The Obama Presidential Center is opening its doors on June 19, and the project arriving in Chicago’s South Side is considerably more ambitious than a traditional presidential library. Spread across 19 acres, the campus is designed around a vision of civic life, blending history, public art, youth programming and community space into a single destination rooted in the neighborhood where Barack and Michelle Obama first worked as community organizers.
The center will be open seven days a week following its grand opening. Tickets are available at obama.org.
A water terrace built in memory of Ann Dunham
Among the more personal elements of the campus is a water terrace designed specifically for children. The interactive fountain is dedicated to Obama’s mother, Ann Dunham, who died in 1995 at the age of 52. Dunham spent her career working in education and community development, and Obama has spoken about her influence on his values and sense of public service throughout his life and presidency.
The terrace is meant to reflect who she was as a person, someone deeply committed to children and to the idea of doing for others. It is one of several features at the center that carry a personal dimension alongside the more institutional mission of the space.
What the Obama Presidential Center campus includes
The museum at the center of the campus will document Obama’s presidency, with exhibits expected to include Michelle Obama’s most recognizable gowns among its featured pieces. Beyond the museum, the campus is built to function as an active community hub rather than a passive historical site.

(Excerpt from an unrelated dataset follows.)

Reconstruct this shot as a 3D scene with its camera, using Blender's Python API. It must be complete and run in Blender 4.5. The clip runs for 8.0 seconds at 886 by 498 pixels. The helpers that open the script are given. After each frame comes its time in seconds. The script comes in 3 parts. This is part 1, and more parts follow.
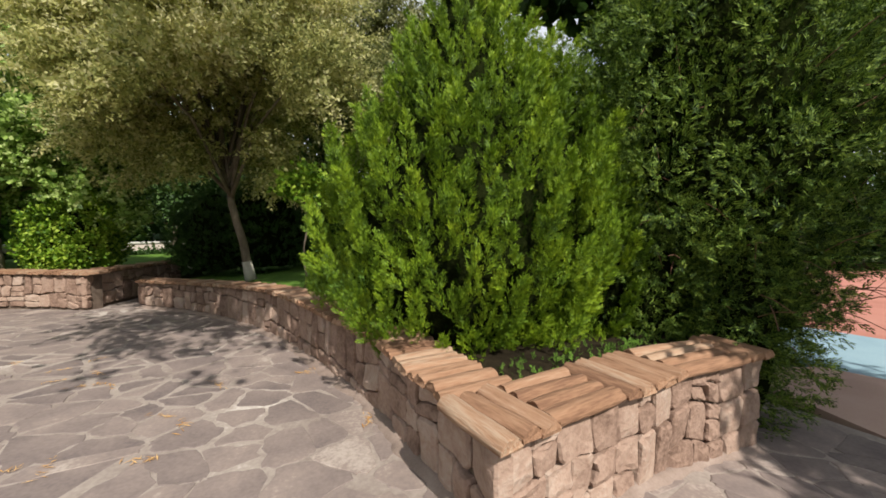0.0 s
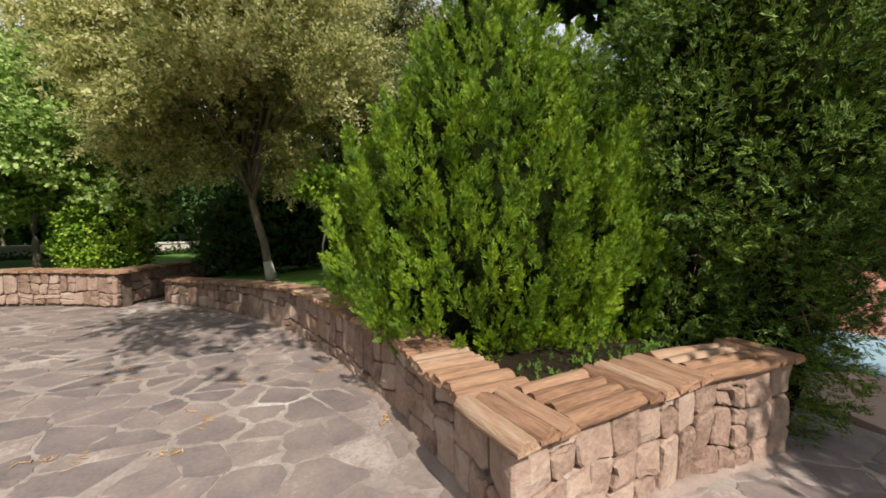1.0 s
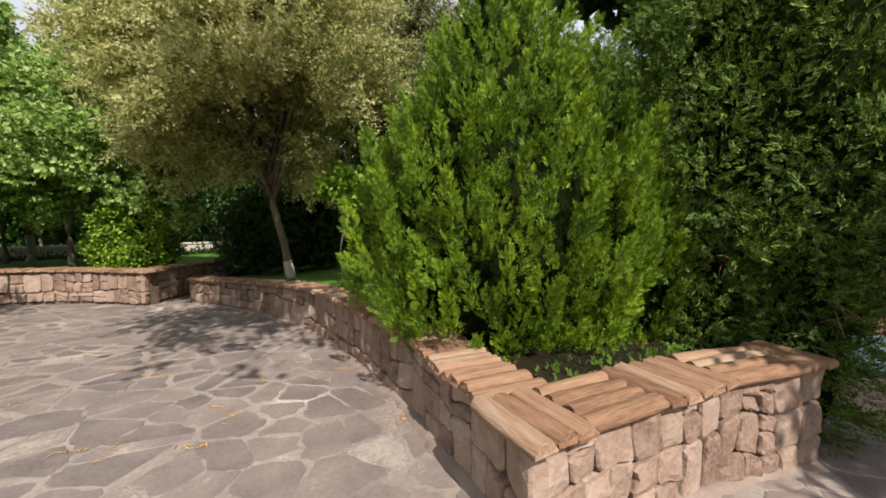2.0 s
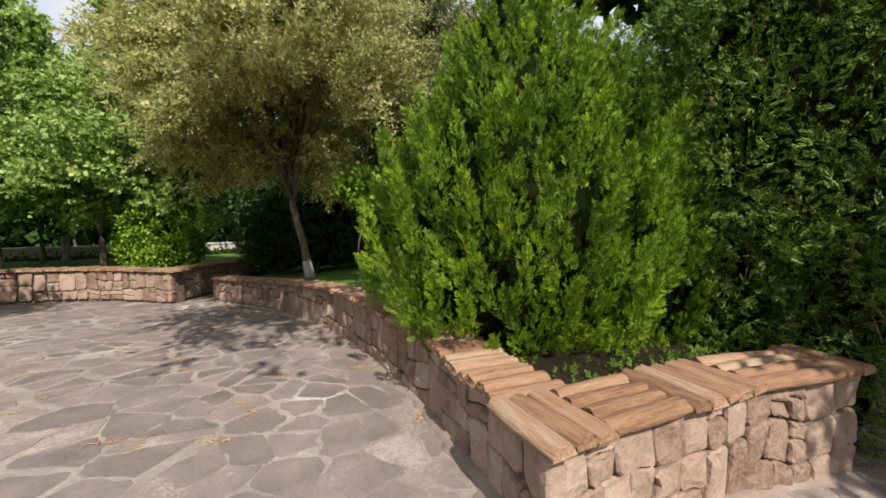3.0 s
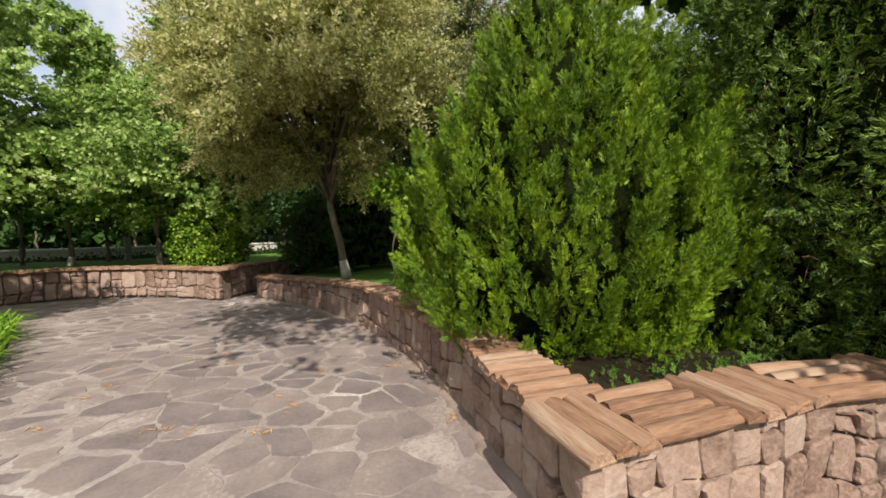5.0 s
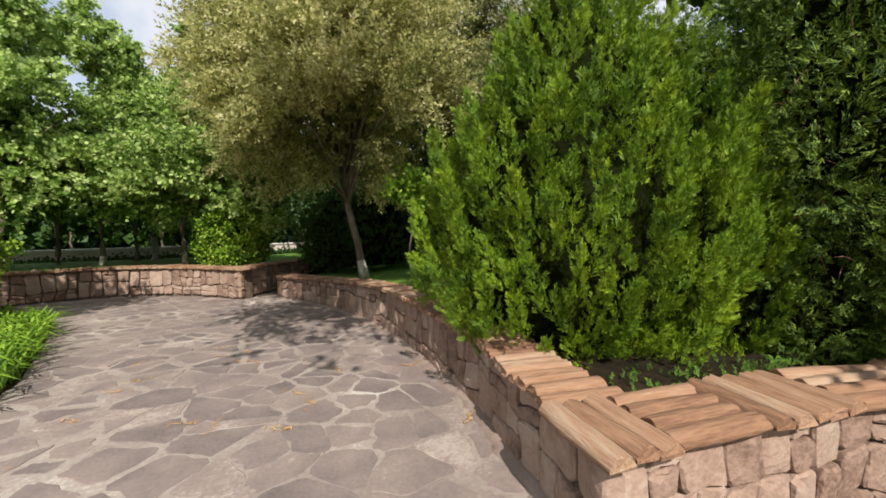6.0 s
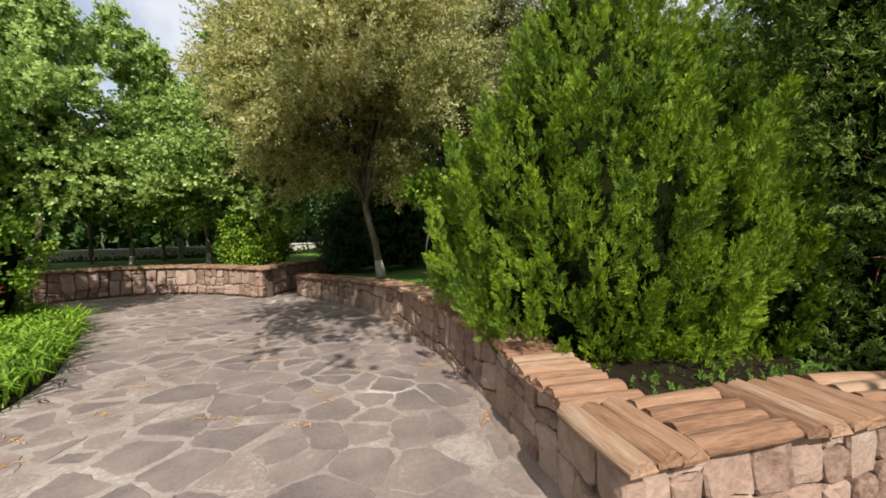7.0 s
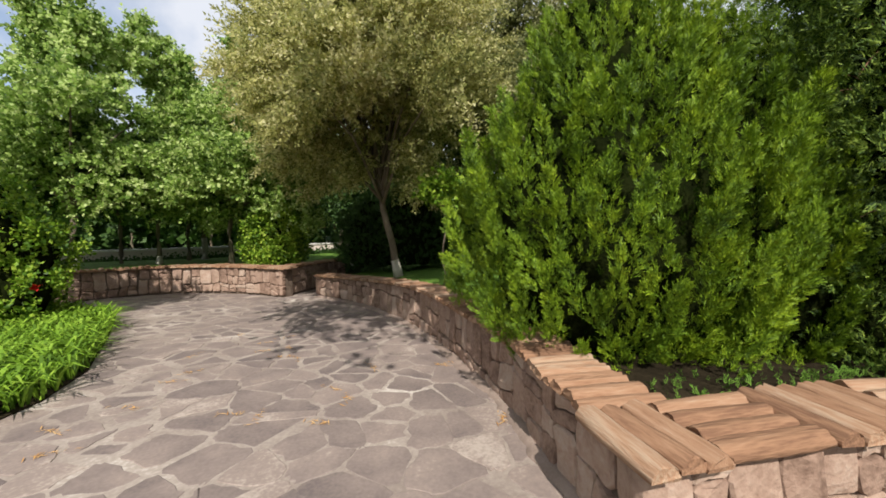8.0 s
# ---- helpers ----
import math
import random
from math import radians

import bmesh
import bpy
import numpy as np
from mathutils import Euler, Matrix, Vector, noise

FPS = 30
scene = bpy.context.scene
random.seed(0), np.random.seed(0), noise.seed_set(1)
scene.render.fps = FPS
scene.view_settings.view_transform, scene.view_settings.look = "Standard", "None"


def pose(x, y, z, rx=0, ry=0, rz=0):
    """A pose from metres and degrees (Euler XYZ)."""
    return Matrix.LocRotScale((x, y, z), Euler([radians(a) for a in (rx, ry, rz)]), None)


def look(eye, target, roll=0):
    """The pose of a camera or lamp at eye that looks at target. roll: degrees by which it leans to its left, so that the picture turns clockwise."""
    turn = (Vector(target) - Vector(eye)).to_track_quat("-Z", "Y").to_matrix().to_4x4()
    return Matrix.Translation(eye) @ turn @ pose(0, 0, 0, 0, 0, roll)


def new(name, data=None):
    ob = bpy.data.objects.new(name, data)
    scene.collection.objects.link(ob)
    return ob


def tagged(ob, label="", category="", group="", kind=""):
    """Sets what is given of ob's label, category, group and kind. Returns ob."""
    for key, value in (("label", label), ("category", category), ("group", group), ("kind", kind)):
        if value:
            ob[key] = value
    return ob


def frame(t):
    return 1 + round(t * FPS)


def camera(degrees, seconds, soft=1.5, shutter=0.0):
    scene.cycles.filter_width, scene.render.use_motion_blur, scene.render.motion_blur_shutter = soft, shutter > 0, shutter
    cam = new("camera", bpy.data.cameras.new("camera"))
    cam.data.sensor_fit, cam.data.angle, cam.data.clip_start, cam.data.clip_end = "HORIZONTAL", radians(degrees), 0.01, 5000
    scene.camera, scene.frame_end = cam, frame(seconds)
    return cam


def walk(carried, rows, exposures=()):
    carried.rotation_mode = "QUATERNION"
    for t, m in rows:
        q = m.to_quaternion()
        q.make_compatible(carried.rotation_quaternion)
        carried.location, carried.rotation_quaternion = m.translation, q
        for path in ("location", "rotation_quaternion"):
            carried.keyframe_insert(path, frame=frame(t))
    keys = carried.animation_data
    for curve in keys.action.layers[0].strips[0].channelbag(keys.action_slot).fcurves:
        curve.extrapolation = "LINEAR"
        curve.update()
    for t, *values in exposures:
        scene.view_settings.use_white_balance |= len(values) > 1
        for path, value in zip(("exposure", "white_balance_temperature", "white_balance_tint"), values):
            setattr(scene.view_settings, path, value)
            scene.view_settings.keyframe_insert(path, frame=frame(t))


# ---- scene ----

A Chicago Public Library branch will operate on the grounds, offering accessible resources to South Side residents. Community gathering spaces, an auditorium for civic programming and speakers, recording studios for young people, a playground, a community garden and a basketball court round out the facilities. The basketball court is a direct nod to Obama’s long and well-documented relationship with the sport.
Public art is woven throughout the campus. Obama worked to ensure that the grounds include pieces from a range of artists, positioning the center as a cultural destination rather than simply a political monument. The collection is described as the kind of work rarely seen outside major downtown institutions, brought instead to a neighborhood that has historically been underserved by that kind of investment.
Obama’s vision for what the center should become
Obama has been consistent in describing what he hopes the center will represent. His goal, as he has stated publicly on several occasions, was never to build something centered on his own story but to create a space that reflects a broader idea of what American citizenship can look like at its best. The center is intended to be a place where people learn, organize, collaborate and find the tools to pursue meaningful change in their own communities.
That framing shapes everything from the facilities on offer to the public programming planned for the auditorium and gathering spaces. The Obamas’ roots in Chicago’s South Side are not incidental to the project; they are the foundation of it. The center is positioned in the community they came from, built explicitly to serve the people who live there and to inspire younger generations who will grow up alongside it.